(begin)

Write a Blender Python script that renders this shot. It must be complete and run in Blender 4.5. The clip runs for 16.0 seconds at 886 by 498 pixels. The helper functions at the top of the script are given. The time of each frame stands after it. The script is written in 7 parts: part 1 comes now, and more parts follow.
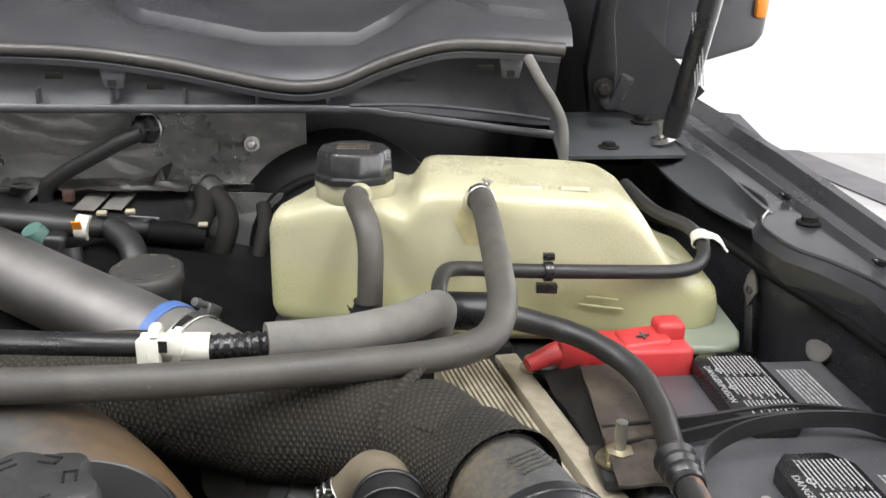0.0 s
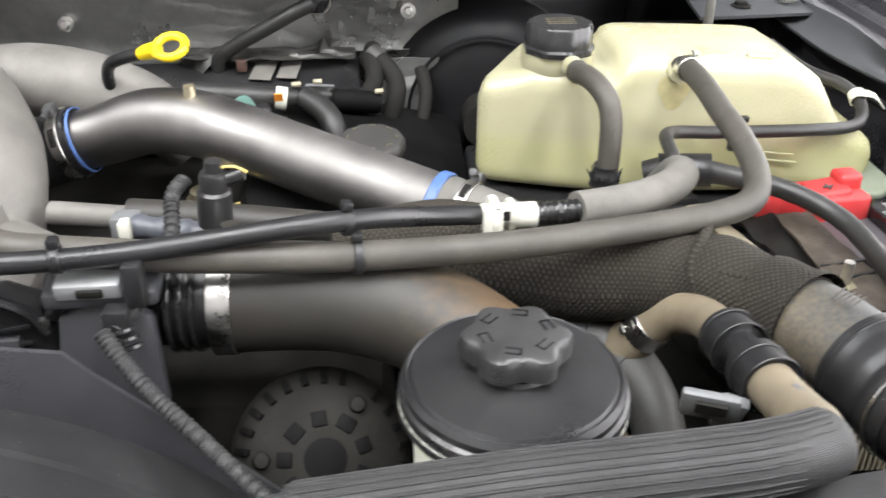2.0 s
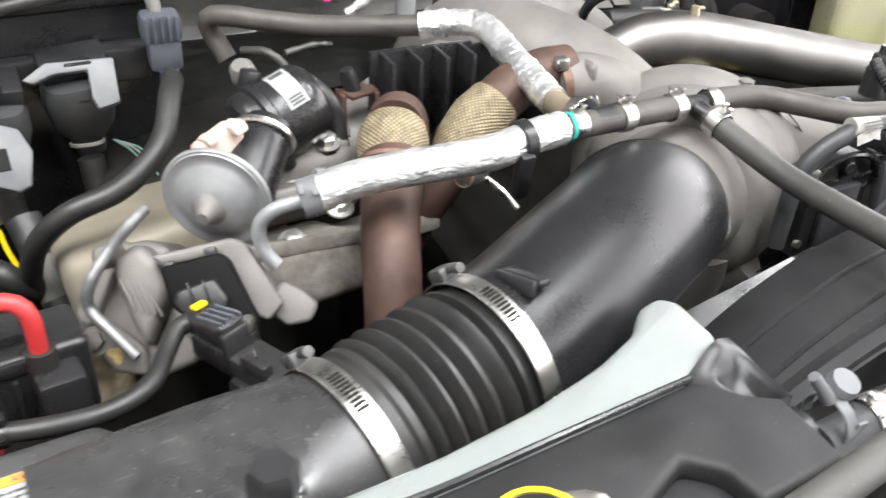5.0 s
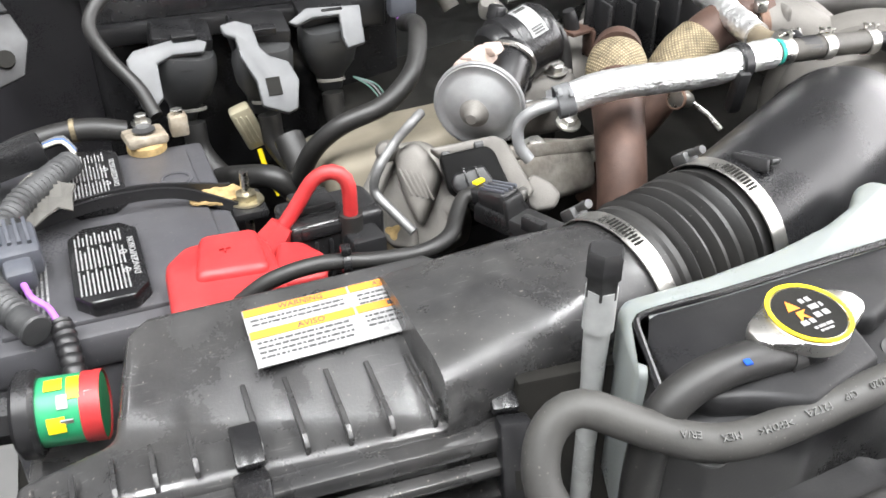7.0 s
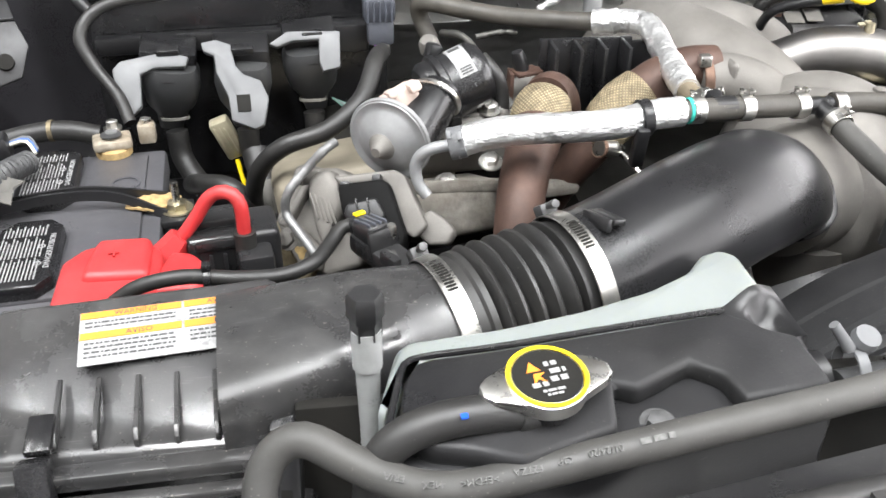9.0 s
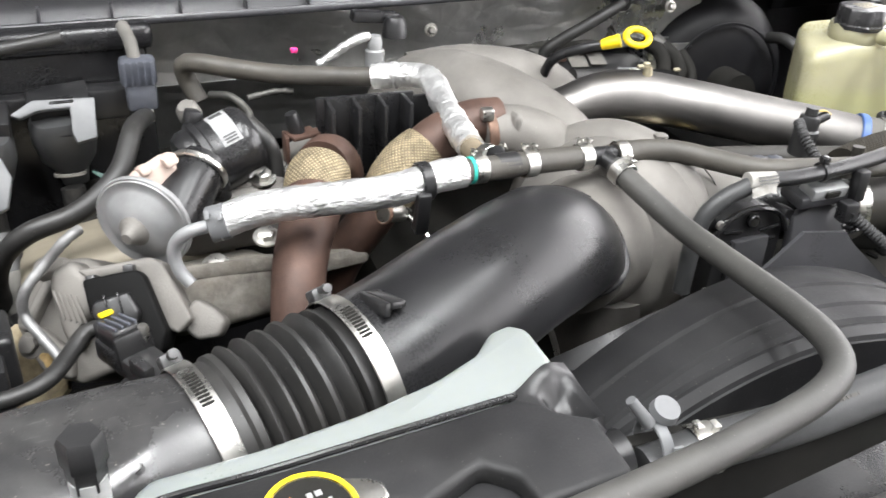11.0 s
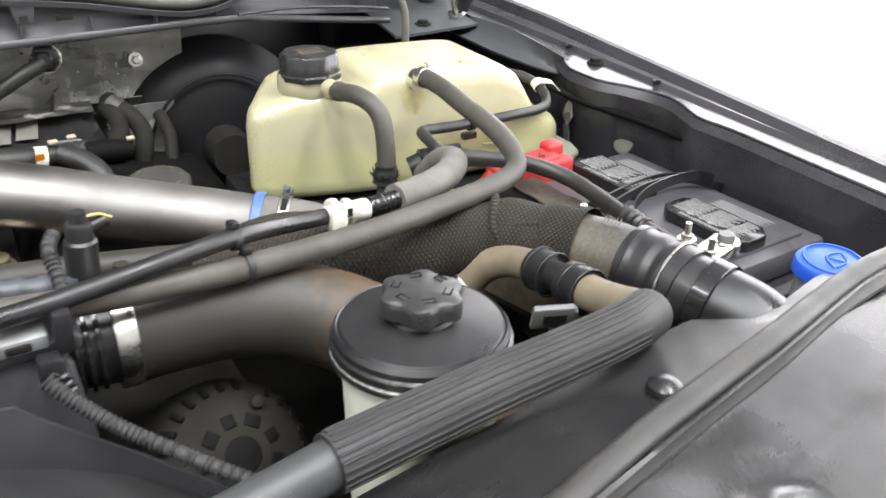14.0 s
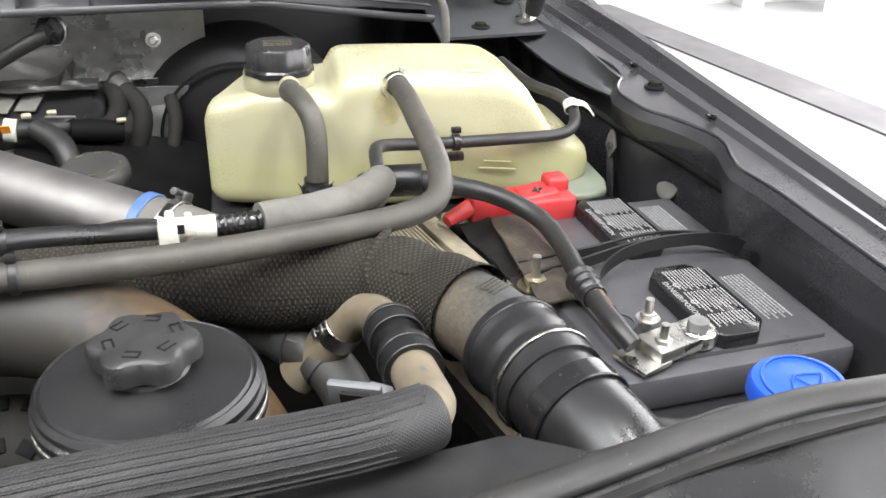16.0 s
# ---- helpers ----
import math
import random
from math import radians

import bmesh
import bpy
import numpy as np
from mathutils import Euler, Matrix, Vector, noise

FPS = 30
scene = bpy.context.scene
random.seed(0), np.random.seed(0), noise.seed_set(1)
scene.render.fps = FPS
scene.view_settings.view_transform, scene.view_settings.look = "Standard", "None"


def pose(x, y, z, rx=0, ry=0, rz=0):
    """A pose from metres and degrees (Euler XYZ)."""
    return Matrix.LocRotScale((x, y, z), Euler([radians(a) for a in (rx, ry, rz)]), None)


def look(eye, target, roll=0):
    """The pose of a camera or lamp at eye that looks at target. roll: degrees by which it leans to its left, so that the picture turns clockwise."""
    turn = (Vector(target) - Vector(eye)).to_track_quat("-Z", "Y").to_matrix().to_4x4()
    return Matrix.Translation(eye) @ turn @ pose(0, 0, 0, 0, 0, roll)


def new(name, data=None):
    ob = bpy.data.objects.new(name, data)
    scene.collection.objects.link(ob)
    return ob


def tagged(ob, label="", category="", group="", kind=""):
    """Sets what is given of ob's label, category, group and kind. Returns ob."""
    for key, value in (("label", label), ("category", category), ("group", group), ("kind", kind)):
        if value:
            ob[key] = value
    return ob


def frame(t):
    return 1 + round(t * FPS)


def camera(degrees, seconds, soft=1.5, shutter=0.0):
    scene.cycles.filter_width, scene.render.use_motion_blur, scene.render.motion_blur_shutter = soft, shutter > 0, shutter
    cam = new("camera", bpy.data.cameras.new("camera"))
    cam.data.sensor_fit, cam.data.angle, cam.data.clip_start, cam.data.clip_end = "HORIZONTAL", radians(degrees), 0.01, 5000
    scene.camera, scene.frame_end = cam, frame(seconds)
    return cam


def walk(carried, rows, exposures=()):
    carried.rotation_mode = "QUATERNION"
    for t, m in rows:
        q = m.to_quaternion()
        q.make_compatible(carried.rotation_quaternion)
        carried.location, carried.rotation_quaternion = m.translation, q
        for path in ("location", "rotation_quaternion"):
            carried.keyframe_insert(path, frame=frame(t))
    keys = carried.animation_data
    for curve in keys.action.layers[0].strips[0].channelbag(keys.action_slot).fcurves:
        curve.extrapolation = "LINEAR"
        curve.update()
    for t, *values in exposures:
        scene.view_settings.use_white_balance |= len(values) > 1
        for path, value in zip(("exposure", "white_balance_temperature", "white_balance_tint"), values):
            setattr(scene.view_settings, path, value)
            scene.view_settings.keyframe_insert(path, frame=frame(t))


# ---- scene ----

(end)

Aim of the task
Reproduce, without alteration, solely the lines beginning at the line that includes "scene.camera, scene.frame_end = cam, frame(seconds)" and ending at the line that includes "q.make_compatible(carried.rotation_quaternion)", both lines included.

Answer to the task
    scene.camera, scene.frame_end = cam, frame(seconds)
    return cam


def walk(carried, rows, exposures=()):
    carried.rotation_mode = "QUATERNION"
    for t, m in rows:
        q = m.to_quaternion()
        q.make_compatible(carried.rotation_quaternion)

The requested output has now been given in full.